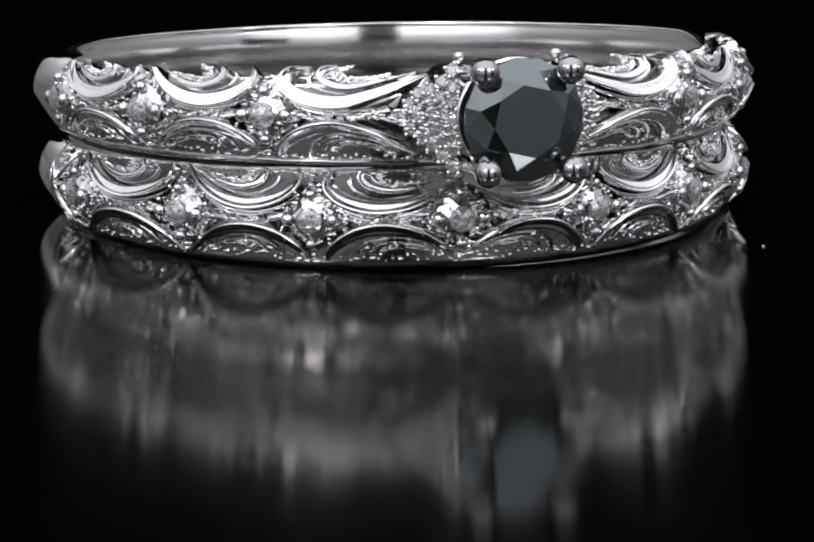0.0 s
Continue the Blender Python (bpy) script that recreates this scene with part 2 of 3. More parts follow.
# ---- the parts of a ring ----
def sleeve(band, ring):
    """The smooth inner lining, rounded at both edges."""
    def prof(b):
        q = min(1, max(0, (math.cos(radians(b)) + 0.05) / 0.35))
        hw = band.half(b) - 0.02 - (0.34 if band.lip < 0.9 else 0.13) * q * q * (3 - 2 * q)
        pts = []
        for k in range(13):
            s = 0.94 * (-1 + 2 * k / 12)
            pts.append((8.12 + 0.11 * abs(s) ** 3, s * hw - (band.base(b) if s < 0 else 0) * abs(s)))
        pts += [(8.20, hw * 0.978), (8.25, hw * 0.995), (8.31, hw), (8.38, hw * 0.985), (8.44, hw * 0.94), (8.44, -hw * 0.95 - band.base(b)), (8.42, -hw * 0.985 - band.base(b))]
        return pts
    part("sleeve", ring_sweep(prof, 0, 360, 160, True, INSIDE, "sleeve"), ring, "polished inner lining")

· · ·

* _TASK DIRECTIONS_:
All the lines above are to be given again exactly as they read, with the pictures removed.

* _PROBLEM SOLUTION_:
0.0 s
Continue the Blender Python (bpy) script that recreates this scene with part 2 of 3. More parts follow.
# ---- the parts of a ring ----
def sleeve(band, ring):
    """The smooth inner lining, rounded at both edges."""
    def prof(b):
        q = min(1, max(0, (math.cos(radians(b)) + 0.05) / 0.35))
        hw = band.half(b) - 0.02 - (0.34 if band.lip < 0.9 else 0.13) * q * q * (3 - 2 * q)
        pts = []
        for k in range(13):
            s = 0.94 * (-1 + 2 * k / 12)
            pts.append((8.12 + 0.11 * abs(s) ** 3, s * hw - (band.base(b) if s < 0 else 0) * abs(s)))
        pts += [(8.20, hw * 0.978), (8.25, hw * 0.995), (8.31, hw), (8.38, hw * 0.985), (8.44, hw * 0.94), (8.44, -hw * 0.95 - band.base(b)), (8.42, -hw * 0.985 - band.base(b))]
        return pts
    part("sleeve", ring_sweep(prof, 0, 360, 160, True, INSIDE, "sleeve"), ring, "polished inner lining")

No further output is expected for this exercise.